Inspector Banks Playlists on Spotify

If you’re in Europe, you may have heard of Spotify, an ad-supported application that lets you listen to music for free. While only a limited number of labels and artists are currently available on Spotify, there are enough that Swedish Inspector Banks fan Johan Ahlénius was able to whip up four Inspector Banks playlists on Spotify.

All the Colours of Darkness

Friend of the Devil

Piece of My Heart

The Price of Love

If you have Spotify, you can click the above links to open the playlists with the program; if not, you’ll be prompted to download and install the program (if you live in a country where the service is available).

We’ll be posting these links to the individual books’ playlist pages, and if Johan sends in more, we’ll add them too. Thanks Johan!

Upcoming Events

It’s time to hit the road again. On Sunday, September 13th, I’ll be interviewed on stage by Patrick Lennon at the Reading Crime Festival. The event takes place at 7pm at Victoria Hall in Reading town centre. Later that week, I have two events with Sophie Hannah in the London area. The first is on Thursday, September 17th, 7.30pm at the Gerards Cross Bookshop, 12a Packhorse Road, Gerards Cross, Bucks. The second is the SW11 Festival, in Clapham, on Friday, September 18th, 7pm Waterstone’s, 70 St John’s Road, London SW11.

After that comes the Richmond Walking and Books Festival, where I will be interviewing Ruth Rendell, chatting on stage with Ian Rankin, leading a walk in Swaledale and doing a short story/music event with Eliza Carthy in a hall where Franz Liszt once played a recital. Details at http://www.booksandboots.org/.
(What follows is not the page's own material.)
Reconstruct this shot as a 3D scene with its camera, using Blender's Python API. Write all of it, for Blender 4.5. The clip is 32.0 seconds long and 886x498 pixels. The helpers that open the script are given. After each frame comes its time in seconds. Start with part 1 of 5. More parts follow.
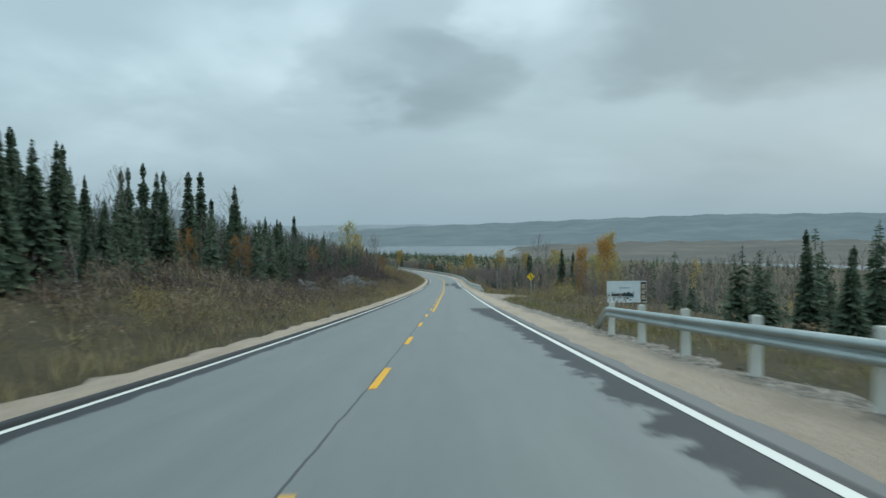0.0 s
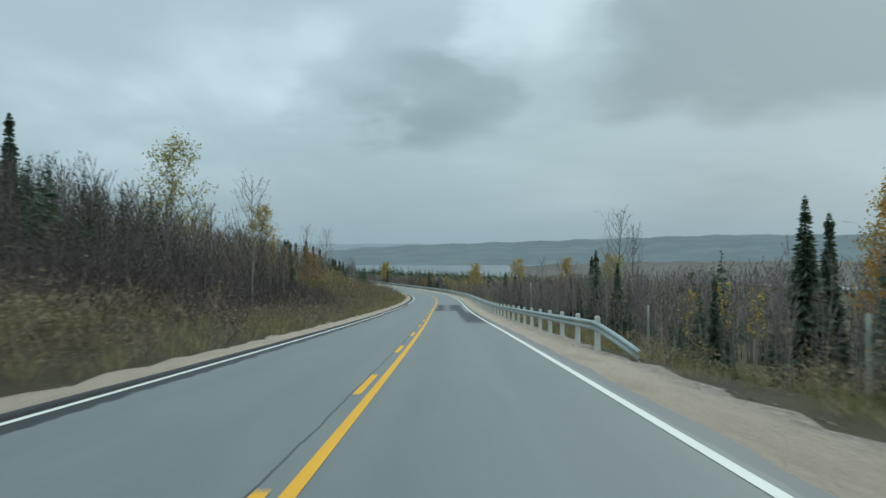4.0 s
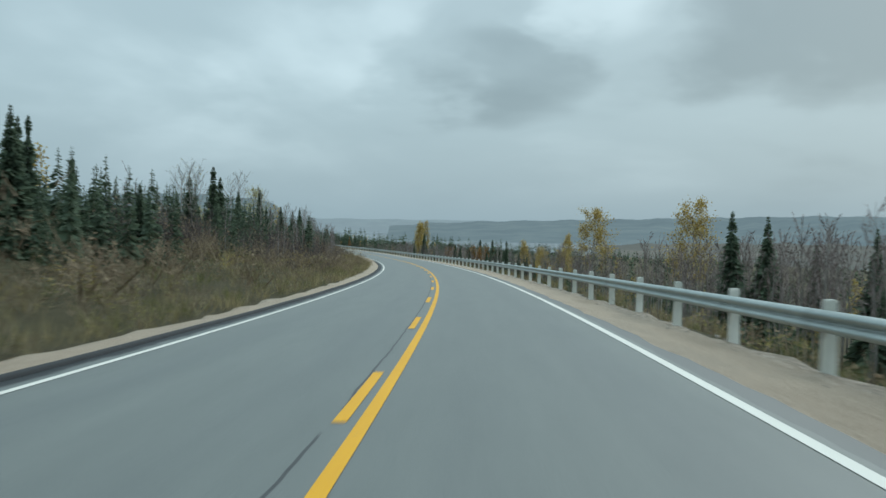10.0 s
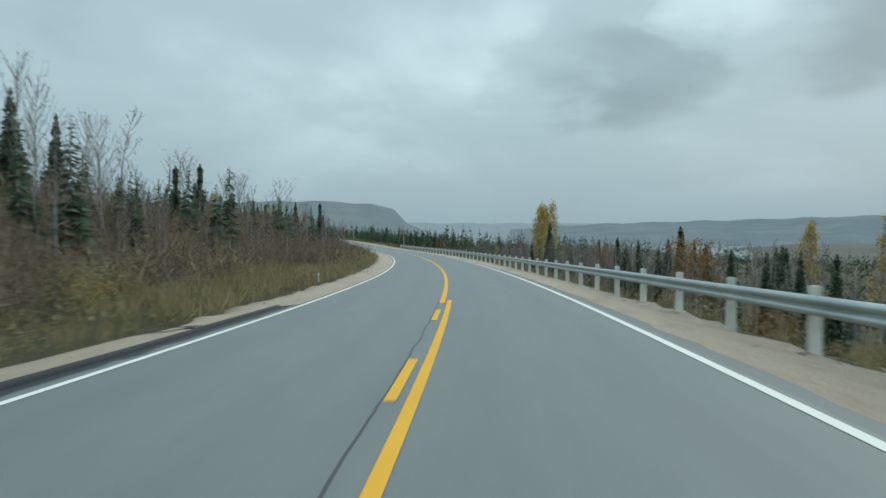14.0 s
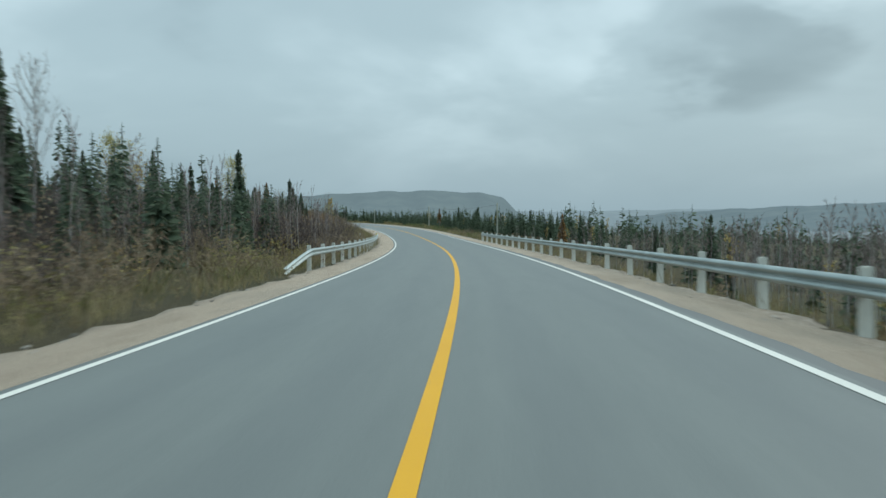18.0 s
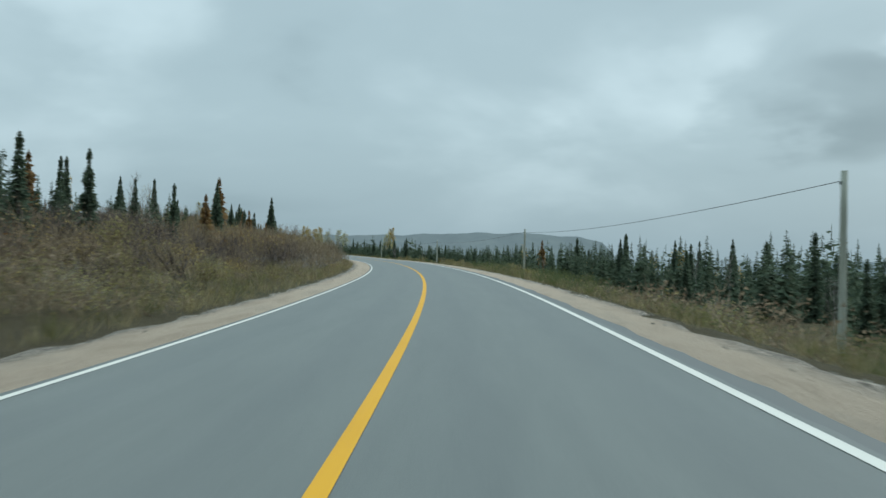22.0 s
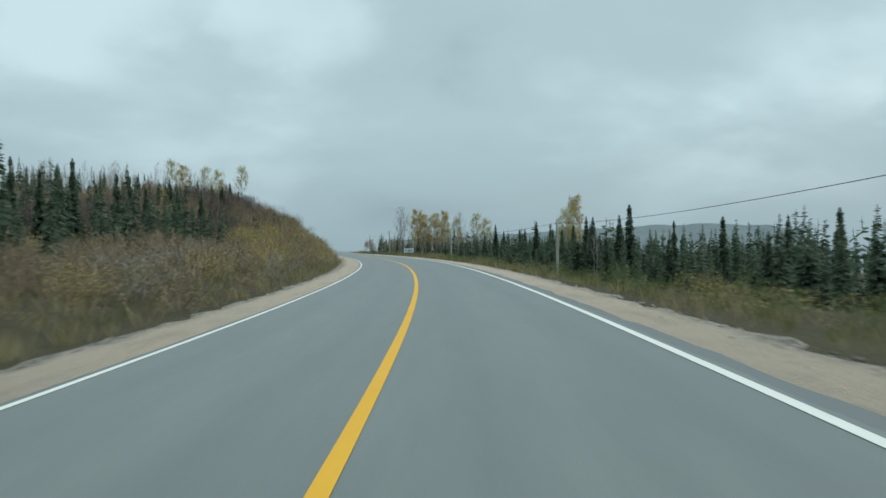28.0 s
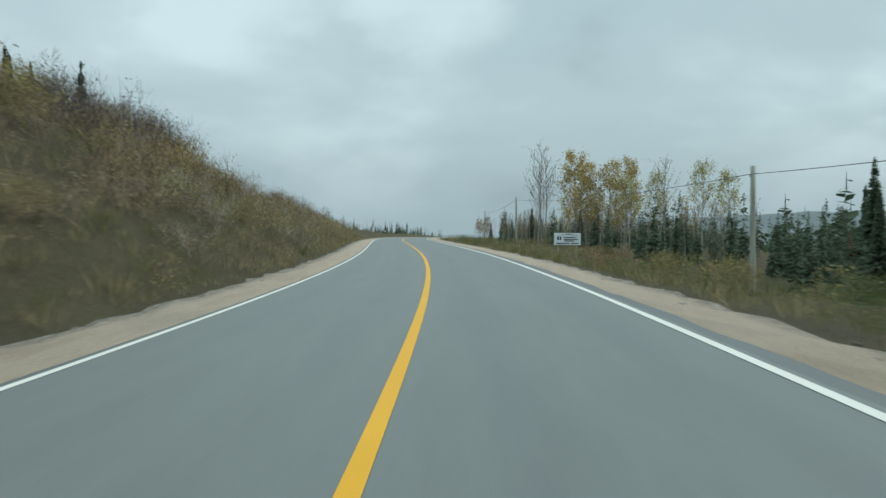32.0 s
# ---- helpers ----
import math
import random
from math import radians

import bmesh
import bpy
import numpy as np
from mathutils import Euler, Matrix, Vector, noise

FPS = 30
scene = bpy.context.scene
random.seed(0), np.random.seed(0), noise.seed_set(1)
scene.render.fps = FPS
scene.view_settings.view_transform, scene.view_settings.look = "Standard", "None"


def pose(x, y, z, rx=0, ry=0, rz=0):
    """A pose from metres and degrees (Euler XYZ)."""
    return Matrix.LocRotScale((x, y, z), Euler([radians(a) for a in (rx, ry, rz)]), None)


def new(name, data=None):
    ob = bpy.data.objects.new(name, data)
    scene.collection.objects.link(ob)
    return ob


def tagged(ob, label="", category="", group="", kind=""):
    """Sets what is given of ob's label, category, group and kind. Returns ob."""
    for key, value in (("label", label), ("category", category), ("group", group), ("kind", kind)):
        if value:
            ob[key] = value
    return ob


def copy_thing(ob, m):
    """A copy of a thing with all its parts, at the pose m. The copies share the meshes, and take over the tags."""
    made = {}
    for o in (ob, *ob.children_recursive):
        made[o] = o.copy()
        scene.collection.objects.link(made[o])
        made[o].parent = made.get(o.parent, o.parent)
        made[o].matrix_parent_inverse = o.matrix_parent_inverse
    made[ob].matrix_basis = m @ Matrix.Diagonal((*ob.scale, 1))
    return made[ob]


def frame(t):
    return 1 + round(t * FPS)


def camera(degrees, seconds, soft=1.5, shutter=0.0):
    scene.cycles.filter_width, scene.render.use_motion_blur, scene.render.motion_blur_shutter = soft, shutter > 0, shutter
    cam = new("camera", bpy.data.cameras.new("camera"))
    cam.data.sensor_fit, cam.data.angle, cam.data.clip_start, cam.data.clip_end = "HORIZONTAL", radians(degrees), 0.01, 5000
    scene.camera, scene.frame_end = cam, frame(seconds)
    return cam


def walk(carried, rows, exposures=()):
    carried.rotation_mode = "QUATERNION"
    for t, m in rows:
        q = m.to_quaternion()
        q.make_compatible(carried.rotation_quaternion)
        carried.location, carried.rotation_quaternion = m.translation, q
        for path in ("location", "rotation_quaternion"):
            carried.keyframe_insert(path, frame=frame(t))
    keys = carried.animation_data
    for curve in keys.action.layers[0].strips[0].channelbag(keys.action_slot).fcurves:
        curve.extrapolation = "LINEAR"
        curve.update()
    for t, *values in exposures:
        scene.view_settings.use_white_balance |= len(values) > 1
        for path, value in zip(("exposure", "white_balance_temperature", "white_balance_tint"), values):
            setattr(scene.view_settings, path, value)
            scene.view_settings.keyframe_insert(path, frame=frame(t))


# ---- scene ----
# ---------------------------------------------------------------- road alignment
# Curvature (1/m), grade and crossfall of the road, at even steps along it.
LANE = 3.56
S_FIRST = -30.0
CURV = [0.00134, 0.00085, 0.00032, -0.00019, 0.00010, -0.00019, 0.00030, 0.00027, -0.00030, -0.00002, 0.00045, 0.00166, 0.00137, 0.00146, 0.00133, 0.00154, 0.00127, 0.00144, 0.00132, 0.00125, 0.00168, 0.00129, 0.00135, 0.00124, 0.00137, 0.00152, 0.00123, 0.00125, 0.00136, 0.00147, 0.00154, 0.00140, 0.00164, 0.00087, 0.00178, 0.00173, 0.00047, -0.00065, -0.00125, -0.00146, -0.00142, -0.00124, -0.00099, -0.00072, -0.00046, -0.00021, 0.00003, 0.00026]
GRADE = [-0.0801, -0.0738, -0.0674, -0.0629, -0.0594, -0.0569, -0.0553, -0.0494, -0.0411, -0.0368, -0.0334, -0.0306, -0.0271, -0.0236, -0.0202, -0.0139, -0.0112, -0.0112, -0.0070, 0.0043, 0.0134, 0.0110, 0.0115, 0.0111, 0.0098, 0.0153, 0.0175, 0.0157, 0.0159, 0.0199, 0.0197, 0.0176, 0.0154, 0.0133, 0.0112, 0.0091, 0.0071, 0.0050, 0.0030, 0.0010]
FALL = [0.0260, 0.0192, 0.0120, 0.0004, -0.0035, 0.0121, 0.0173, 0.0166, 0.0126, 0.0008, -0.0025, 0.0099, 0.0289, 0.0358, 0.0319, 0.0261, 0.0261, 0.0252, 0.0146, 0.0068, 0.0013, -0.0027, -0.0057, -0.0085]
STEP = 2.0
S_ALL = np.arange(-600.0, 4200.1, STEP)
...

On October 9th I’m doing an event for Lichefield Library with Sophie Hannah, at The Friary, Lichfield Staffordshire at 6.00pm.

On Monday, October 12th, Sophie and I are at the Ilkley Festival event at the Ilkley Playhouse Wharfeside, Weston Road, Ilkley, West Yorkshire.

After that, a book tour of South Africa. Detals to follow…..

And don’t forget: the U.S. edition of The Price of Love is published on September 29th.